Il vino di qualità e la reputazione dei distretti vinicoli hanno bisogno di pluralismo.
E questa volta a sostenerlo non sono Mario Pojer o Angelo Rossi o, nel suo piccolo, Cosimo Piovasco di Rondò: a sostenere questa tesi è Ruben Larentis, l’ideologo dello Stile Ferrari, in un’intervista a Francesca Negri pubblicata oggi sul Corriere del Trentino.
La sua analisi è centrata sulla denominazione Trento, ma se vale per questa, ancor di più vale per la Doc Trentino, tenuta in scacco da un sistema cooperativo che lega a sé, senza possibilità né di fuga né di impresa parzialmente indipendente, oltre il 90 % del vigneto e da un quadro legislativo e normativo locale, per esempio l’articolo 75 del regolamento urbanistico provinciale, che incapsula nella gabbia mezzadrile i produttori di uva, impedendone l’evoluzione verso una prospettiva di vinificazione.
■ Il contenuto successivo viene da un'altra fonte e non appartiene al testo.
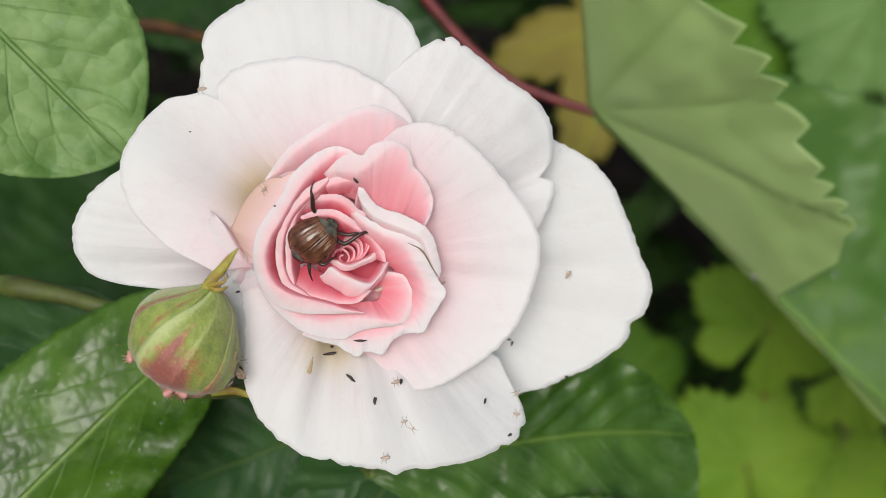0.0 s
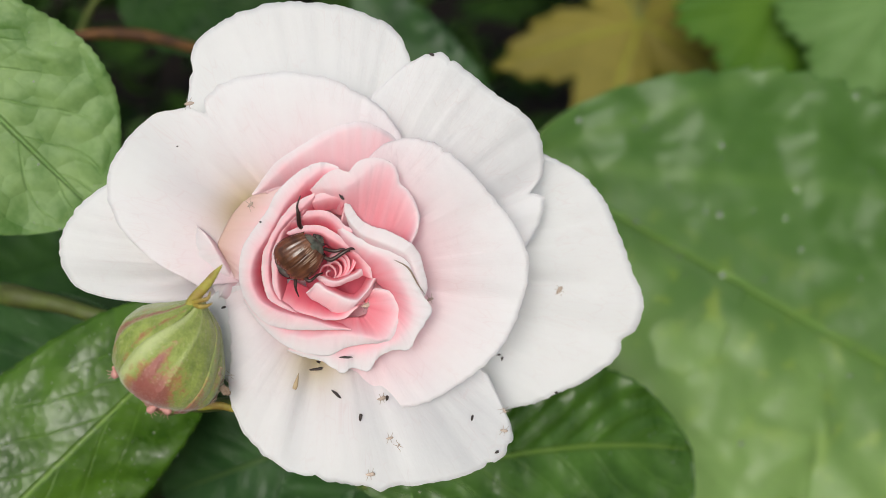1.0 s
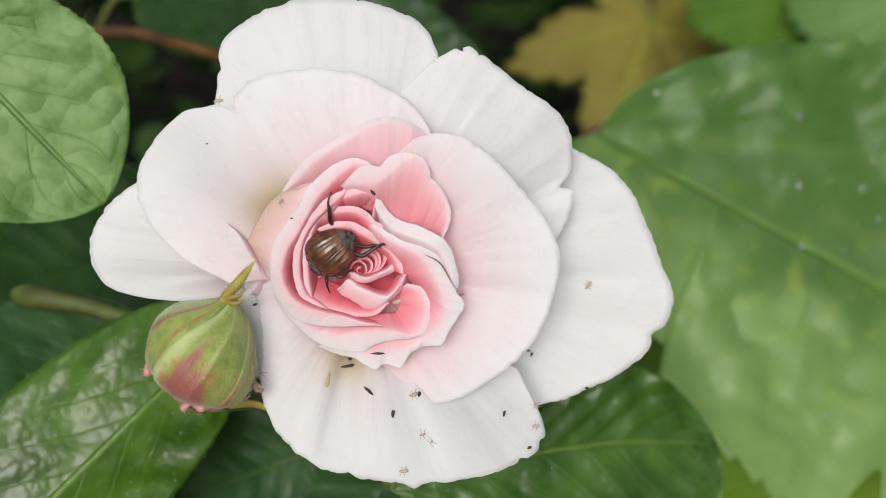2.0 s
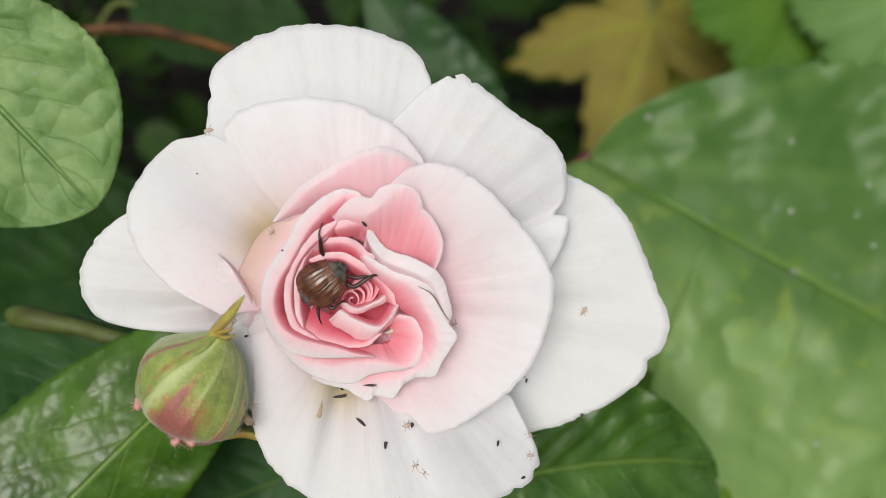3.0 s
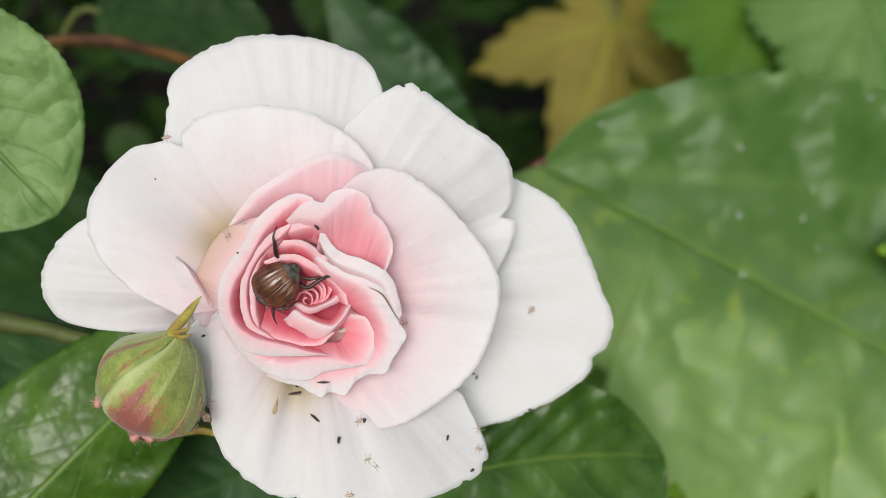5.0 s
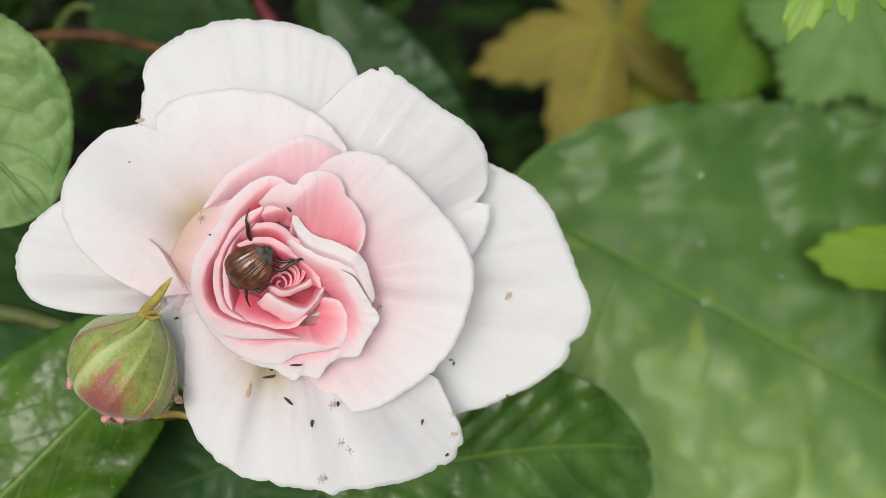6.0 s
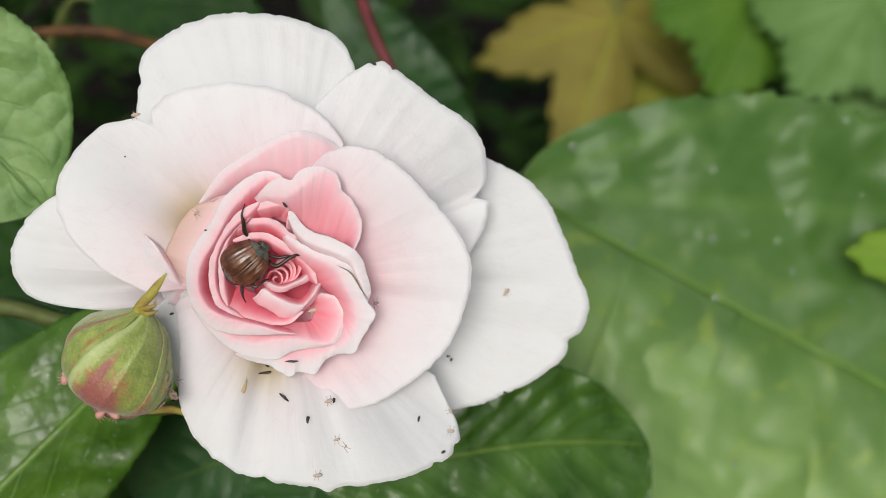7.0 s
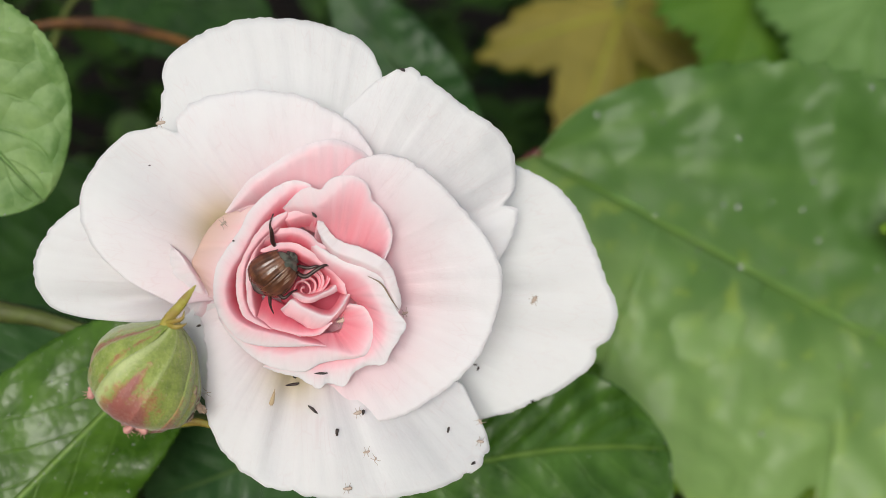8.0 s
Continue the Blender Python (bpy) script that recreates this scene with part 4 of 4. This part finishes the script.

Il pluralismo negato, in Trentino, è tutto in questi numeri (2017): In Italia si registra mediamente un’azienda che produce vino con proprie etichette ogni 13 ettari di vigneto. Nella Champagne ce ne è una ogni 6,5 ettari, nelle Langhe del Barolo siamo a 7, in Valle d’Aosta a 11, in Alto Adige a 22, in Fanciacorta a 26. Anche nei più prestigiosi distretti del vino veneto, si registra una significativa propensione al pluralismo imprenditoriale nel campo vinicolo: 19 ettari per produttore nella zona del Prosecco Doc, 23 in quella del Bardolino, 35 in Valpolicella, 26 nell’Asolo e 15 sui Colli Euganei. In Trentino, la profilatura vitivinicola si ribalta e si registra invece la presenza di una sola azienda produttrice di vino ogni 70 ettari di vigneto.